Locate the word "parts" in the data below, then copy every line that holds it.

######

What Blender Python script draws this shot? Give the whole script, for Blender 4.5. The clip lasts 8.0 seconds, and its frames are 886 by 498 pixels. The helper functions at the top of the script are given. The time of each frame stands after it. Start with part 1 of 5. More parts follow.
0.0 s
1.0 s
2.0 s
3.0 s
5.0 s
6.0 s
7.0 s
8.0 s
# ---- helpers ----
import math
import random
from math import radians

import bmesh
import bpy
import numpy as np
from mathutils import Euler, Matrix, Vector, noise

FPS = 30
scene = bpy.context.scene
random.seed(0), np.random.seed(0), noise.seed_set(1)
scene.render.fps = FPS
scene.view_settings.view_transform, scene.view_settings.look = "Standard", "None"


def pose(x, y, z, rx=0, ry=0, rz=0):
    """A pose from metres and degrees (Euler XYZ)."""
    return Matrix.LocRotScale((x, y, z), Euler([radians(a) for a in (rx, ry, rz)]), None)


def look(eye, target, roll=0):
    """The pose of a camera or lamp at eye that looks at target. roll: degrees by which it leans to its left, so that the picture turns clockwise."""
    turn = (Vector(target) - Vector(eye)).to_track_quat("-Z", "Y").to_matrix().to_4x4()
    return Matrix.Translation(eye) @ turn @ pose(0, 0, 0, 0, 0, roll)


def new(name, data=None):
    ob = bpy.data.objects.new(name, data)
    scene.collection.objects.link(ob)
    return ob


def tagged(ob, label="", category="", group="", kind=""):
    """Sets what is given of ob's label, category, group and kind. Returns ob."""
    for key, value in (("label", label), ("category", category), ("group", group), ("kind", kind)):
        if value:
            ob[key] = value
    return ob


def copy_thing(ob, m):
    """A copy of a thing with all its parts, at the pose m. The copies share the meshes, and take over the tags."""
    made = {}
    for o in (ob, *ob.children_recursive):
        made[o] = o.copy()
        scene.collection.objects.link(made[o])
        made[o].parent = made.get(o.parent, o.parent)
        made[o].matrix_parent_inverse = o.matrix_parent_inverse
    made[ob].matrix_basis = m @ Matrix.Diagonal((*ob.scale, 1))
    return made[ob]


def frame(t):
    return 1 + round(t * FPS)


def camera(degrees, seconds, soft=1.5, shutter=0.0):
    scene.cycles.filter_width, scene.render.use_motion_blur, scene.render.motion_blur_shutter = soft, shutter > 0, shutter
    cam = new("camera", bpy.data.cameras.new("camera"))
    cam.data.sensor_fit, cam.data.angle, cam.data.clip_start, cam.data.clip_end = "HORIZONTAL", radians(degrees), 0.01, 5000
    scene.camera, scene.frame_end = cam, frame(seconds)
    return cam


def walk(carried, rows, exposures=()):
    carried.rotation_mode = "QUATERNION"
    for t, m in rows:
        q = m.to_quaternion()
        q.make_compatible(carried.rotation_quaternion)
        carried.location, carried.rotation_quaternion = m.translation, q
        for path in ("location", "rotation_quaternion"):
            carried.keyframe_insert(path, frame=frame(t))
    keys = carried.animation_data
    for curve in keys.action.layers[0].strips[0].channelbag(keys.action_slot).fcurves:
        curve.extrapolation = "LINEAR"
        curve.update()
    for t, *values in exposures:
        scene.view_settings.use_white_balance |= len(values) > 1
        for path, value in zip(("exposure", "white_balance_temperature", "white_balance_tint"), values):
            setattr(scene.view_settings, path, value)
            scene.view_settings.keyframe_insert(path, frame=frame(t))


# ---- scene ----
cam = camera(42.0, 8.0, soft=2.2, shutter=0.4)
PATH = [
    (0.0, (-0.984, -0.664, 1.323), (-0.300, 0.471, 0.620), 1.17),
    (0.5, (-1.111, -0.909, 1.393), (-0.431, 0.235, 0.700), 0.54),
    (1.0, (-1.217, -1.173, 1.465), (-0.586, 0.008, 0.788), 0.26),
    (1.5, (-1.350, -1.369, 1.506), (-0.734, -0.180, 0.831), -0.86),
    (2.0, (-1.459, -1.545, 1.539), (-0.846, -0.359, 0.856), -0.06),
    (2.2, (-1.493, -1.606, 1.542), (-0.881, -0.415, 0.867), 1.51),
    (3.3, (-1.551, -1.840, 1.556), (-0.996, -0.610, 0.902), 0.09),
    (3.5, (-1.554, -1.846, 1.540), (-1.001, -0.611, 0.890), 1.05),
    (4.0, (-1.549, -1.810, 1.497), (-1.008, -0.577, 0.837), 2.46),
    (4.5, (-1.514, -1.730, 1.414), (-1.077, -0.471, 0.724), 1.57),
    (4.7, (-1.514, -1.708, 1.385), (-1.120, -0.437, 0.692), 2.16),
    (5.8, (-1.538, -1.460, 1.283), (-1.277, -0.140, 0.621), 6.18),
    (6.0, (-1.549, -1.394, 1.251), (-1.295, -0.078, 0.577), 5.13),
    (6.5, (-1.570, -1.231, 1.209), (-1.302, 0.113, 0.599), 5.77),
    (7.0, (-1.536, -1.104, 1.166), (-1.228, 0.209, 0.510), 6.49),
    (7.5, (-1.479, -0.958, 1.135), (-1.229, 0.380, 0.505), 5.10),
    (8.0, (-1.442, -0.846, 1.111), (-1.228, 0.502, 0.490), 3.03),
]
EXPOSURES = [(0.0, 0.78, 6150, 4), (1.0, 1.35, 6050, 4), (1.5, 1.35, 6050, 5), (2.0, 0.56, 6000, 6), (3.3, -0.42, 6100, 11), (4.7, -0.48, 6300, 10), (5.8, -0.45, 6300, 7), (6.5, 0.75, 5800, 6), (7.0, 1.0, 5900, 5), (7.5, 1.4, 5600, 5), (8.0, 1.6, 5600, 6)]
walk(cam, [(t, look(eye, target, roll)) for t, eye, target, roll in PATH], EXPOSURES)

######

Result of this task |
What Blender Python script draws this shot? Give the whole script, for Blender 4.5. The clip lasts 8.0 seconds, and its frames are 886 by 498 pixels. The helper functions at the top of the script are given. The time of each frame stands after it. Start with part 1 of 5. More parts follow.
    """A copy of a thing with all its parts, at the pose m. The copies share the meshes, and take over the tags."""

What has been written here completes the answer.